» EXTRACTED ENTRIES
◇ ◇ ◇ ◇ ◇
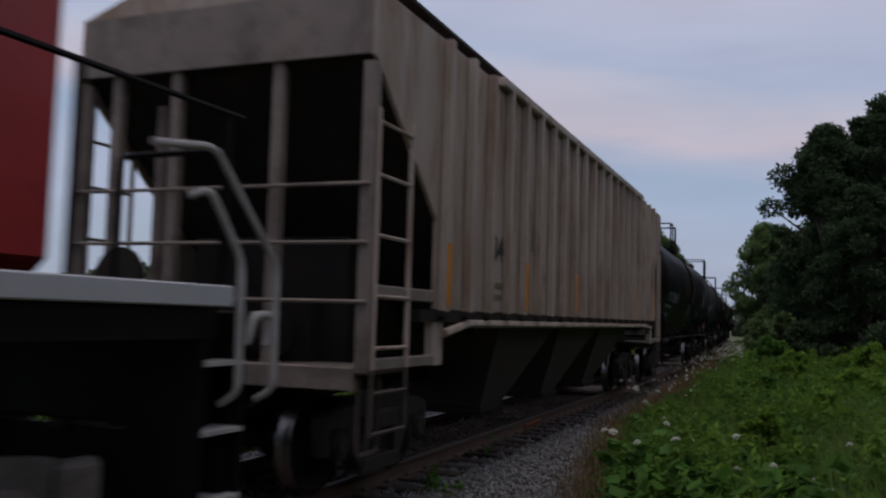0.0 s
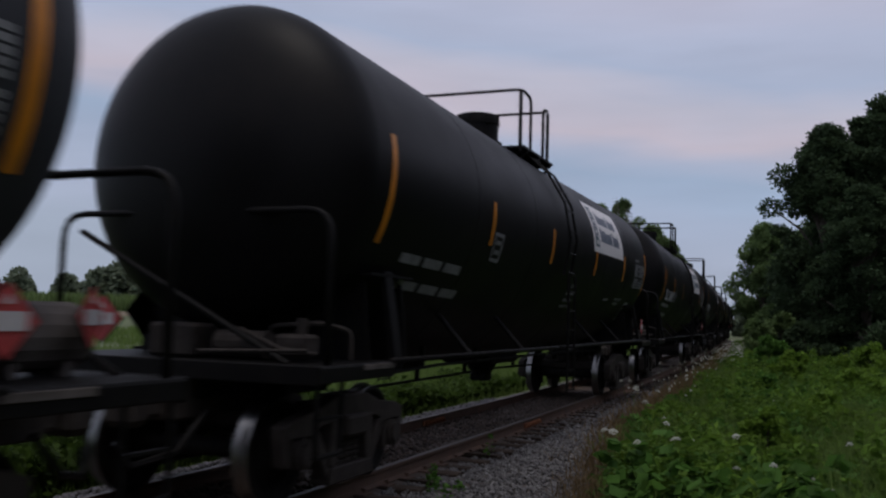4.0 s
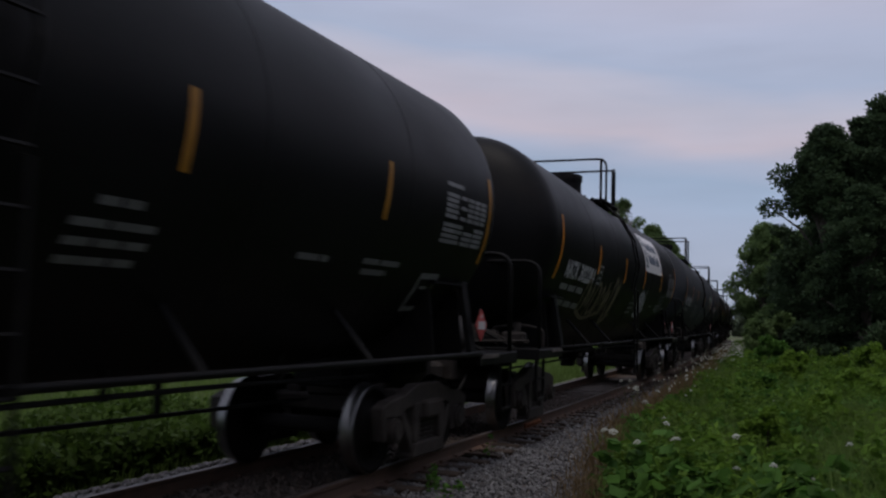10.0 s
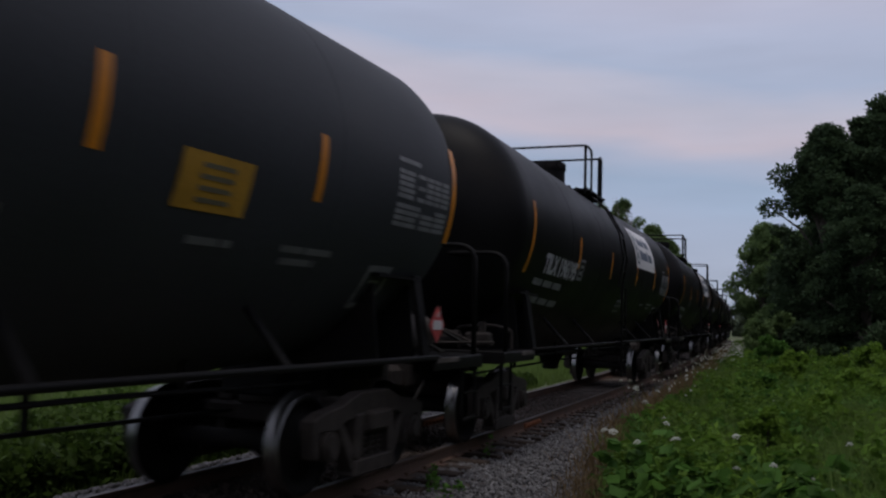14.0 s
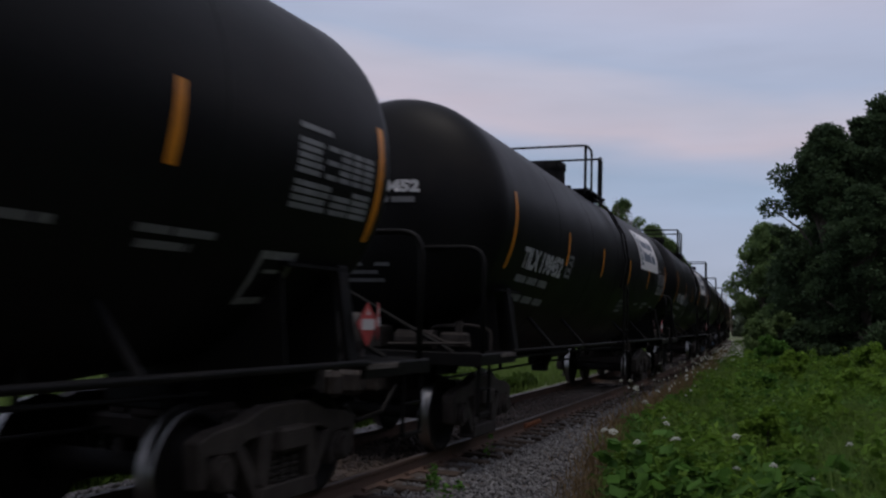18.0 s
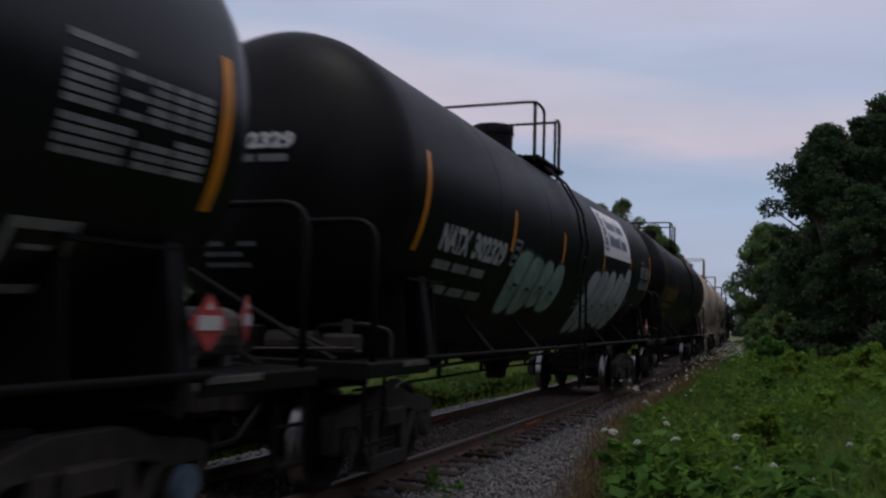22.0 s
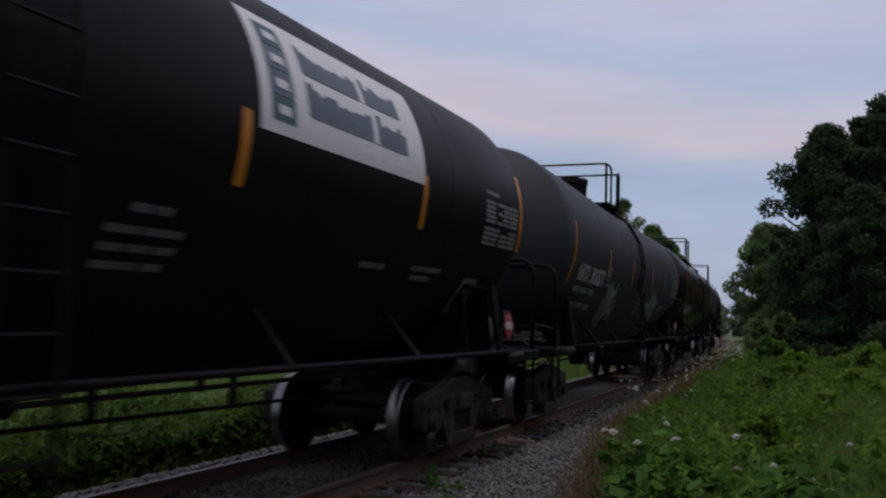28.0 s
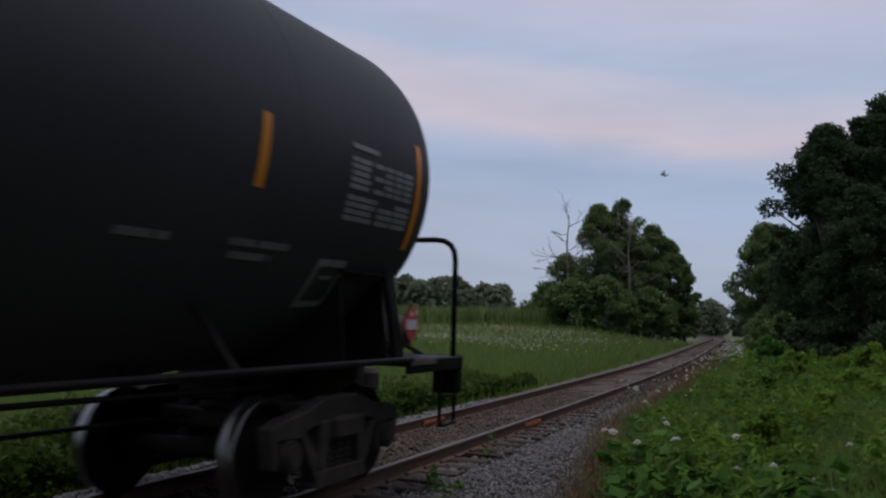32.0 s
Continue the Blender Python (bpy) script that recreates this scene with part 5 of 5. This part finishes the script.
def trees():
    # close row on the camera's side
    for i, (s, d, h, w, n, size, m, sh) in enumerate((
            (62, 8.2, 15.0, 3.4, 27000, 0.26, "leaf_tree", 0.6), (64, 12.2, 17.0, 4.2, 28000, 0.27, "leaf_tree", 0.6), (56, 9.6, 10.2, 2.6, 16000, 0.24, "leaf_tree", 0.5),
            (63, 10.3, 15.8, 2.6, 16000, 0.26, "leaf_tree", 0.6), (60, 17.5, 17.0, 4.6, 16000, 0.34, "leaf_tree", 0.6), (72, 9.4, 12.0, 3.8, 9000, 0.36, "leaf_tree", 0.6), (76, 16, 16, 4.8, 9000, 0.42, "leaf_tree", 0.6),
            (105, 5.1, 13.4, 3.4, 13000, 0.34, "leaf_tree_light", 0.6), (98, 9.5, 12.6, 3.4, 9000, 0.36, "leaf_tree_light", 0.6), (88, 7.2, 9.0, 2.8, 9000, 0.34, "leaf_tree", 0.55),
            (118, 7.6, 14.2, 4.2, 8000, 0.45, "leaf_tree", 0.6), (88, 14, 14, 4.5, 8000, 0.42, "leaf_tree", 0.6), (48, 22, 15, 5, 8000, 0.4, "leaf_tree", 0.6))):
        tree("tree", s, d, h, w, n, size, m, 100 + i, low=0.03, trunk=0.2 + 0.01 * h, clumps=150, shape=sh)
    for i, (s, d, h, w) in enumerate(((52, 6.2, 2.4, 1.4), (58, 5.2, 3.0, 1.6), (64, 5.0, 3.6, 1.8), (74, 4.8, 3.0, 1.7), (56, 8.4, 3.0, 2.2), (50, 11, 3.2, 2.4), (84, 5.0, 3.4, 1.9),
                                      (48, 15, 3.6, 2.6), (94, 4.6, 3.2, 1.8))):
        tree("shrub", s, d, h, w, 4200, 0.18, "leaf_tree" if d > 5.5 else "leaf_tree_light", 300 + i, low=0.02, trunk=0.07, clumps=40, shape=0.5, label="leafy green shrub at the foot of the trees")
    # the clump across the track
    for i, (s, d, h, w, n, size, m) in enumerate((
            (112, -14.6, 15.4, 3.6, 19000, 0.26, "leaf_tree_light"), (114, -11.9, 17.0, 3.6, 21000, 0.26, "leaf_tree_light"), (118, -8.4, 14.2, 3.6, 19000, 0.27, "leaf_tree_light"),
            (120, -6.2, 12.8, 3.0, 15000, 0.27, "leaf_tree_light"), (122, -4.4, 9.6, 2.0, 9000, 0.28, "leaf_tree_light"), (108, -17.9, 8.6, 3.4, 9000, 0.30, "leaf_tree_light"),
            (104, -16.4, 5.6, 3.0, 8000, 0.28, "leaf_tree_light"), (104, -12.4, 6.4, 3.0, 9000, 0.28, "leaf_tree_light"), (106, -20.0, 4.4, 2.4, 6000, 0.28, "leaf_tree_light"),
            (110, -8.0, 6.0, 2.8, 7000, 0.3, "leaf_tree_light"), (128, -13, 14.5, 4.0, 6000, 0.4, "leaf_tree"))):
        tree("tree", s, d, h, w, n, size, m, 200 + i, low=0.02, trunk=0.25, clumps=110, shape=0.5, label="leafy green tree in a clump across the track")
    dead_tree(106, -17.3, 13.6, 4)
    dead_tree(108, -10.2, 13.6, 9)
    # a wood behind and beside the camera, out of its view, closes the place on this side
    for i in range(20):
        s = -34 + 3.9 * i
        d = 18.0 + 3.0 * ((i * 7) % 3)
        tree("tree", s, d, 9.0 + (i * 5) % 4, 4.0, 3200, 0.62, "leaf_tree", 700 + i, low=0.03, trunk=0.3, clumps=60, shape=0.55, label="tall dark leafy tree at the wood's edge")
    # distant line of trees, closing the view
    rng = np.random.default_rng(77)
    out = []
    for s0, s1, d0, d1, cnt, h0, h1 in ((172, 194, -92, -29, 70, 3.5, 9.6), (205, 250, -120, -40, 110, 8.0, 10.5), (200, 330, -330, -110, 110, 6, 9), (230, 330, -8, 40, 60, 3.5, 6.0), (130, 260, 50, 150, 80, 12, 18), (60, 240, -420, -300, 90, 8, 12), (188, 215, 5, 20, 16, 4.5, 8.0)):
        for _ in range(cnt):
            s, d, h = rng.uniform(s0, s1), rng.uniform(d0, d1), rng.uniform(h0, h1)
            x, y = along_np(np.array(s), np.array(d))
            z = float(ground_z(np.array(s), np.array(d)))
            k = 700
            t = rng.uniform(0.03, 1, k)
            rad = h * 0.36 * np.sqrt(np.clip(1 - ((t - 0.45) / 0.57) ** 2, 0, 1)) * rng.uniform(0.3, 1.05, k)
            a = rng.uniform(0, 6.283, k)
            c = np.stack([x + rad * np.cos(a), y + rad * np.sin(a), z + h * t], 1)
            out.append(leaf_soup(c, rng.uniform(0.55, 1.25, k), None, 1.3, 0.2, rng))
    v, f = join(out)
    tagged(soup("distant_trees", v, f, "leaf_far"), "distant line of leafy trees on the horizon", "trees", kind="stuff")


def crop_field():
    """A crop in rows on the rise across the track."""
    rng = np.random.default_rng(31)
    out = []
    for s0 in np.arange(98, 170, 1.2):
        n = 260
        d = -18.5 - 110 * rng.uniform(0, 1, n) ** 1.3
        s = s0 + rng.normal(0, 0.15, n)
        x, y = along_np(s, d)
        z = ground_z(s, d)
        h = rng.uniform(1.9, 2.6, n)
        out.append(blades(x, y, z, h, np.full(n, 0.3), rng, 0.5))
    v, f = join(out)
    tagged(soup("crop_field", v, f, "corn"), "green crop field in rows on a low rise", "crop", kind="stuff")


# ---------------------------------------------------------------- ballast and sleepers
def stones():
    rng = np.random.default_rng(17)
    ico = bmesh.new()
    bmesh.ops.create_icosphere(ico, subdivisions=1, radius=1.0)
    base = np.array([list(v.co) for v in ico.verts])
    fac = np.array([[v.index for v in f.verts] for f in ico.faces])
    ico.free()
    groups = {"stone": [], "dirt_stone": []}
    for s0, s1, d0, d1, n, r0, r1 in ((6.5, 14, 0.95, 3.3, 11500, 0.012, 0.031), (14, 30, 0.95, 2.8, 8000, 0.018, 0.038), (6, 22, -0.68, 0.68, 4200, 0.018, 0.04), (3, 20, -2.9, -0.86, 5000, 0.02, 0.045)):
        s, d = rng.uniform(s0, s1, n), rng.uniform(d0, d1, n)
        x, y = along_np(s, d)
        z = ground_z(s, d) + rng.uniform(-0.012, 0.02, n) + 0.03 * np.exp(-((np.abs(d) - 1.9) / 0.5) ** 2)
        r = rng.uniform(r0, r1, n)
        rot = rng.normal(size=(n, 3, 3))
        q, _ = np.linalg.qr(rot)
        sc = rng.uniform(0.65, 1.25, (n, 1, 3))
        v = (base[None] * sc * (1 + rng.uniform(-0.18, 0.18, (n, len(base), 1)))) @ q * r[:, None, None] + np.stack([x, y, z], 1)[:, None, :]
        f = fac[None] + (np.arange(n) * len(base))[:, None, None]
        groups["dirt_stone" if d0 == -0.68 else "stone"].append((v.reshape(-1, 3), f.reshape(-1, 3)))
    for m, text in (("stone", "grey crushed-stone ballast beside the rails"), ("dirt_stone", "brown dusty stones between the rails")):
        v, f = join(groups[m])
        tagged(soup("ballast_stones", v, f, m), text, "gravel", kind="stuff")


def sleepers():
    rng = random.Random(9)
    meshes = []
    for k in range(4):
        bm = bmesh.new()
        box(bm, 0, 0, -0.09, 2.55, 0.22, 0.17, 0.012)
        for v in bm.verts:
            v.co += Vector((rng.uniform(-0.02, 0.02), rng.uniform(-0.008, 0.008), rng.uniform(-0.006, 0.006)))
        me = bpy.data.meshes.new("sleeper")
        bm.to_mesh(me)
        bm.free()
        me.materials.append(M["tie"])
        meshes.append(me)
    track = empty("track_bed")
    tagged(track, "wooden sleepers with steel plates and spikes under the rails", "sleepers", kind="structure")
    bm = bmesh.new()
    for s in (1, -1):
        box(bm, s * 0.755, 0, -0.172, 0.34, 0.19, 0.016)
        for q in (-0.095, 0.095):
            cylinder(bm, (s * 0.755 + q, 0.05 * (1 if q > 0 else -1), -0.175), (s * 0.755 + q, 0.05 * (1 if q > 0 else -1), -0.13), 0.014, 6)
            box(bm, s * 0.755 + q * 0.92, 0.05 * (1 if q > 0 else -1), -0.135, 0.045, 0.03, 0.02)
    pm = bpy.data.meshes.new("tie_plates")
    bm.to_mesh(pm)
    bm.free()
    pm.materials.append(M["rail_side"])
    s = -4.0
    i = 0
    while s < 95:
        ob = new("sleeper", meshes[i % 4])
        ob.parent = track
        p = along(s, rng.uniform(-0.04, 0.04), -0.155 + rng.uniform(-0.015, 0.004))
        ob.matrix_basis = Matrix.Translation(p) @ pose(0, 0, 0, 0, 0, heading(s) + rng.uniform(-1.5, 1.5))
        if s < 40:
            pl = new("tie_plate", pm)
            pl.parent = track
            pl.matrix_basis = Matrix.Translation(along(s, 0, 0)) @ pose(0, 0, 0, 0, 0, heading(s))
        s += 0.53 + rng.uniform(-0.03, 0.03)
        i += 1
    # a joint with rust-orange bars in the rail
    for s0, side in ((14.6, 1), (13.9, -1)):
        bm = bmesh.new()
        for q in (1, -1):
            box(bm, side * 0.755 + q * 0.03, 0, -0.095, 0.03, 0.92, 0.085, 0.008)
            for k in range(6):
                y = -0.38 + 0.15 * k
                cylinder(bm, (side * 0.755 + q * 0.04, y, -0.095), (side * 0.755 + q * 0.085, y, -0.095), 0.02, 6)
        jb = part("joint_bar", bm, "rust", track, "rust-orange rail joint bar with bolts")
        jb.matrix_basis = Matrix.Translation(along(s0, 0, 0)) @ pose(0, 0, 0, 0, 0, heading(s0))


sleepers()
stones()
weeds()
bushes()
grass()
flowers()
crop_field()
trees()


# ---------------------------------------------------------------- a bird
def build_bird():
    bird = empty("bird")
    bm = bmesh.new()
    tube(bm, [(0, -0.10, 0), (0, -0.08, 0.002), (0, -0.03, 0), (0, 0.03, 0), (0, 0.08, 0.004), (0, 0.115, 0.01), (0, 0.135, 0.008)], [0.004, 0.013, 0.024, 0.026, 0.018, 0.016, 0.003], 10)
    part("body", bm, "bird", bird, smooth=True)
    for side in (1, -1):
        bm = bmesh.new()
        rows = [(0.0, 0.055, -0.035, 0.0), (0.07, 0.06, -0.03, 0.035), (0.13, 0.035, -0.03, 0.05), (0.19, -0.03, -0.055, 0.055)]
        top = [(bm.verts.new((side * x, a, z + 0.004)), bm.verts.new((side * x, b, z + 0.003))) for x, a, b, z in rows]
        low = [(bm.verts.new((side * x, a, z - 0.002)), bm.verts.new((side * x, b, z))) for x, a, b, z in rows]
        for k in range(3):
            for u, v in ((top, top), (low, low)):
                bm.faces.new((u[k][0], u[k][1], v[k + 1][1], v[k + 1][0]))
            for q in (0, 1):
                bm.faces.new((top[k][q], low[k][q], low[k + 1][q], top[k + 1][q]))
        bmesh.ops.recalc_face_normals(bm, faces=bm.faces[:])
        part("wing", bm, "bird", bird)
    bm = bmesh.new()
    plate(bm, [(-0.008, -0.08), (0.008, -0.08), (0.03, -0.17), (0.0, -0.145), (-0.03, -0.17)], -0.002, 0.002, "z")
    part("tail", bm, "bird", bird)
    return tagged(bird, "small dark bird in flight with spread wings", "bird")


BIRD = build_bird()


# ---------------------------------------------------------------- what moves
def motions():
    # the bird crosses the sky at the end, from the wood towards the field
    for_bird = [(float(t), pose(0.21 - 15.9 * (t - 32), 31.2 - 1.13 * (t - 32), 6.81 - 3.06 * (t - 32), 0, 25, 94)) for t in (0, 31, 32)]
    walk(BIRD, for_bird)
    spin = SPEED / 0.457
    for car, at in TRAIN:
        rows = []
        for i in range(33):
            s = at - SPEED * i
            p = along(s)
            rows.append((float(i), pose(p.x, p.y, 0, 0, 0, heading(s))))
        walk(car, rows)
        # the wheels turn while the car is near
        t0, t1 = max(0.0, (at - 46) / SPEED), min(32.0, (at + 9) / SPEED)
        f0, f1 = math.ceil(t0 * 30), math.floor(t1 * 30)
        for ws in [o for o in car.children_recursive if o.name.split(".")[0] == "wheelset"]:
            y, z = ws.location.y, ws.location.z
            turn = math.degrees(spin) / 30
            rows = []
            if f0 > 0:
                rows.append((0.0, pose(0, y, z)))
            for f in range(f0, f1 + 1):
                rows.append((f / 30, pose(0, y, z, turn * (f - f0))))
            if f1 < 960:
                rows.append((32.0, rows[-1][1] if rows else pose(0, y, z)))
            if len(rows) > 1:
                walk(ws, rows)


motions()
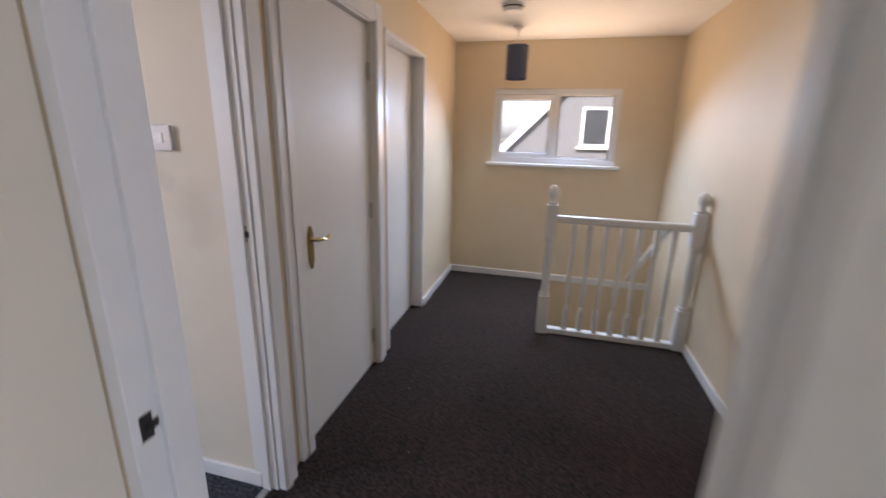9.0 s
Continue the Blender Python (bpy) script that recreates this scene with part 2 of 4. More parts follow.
◇ ◇ ◇ ◇ ◇
» JOB
Which lines above contain "script"? Show each of them.

» CORRECT ANSWER
Continue the Blender Python (bpy) script that recreates this scene with part 5 of 5. This part finishes the script.
Continue the Blender Python (bpy) script that recreates this scene with part 2 of 4. More parts follow.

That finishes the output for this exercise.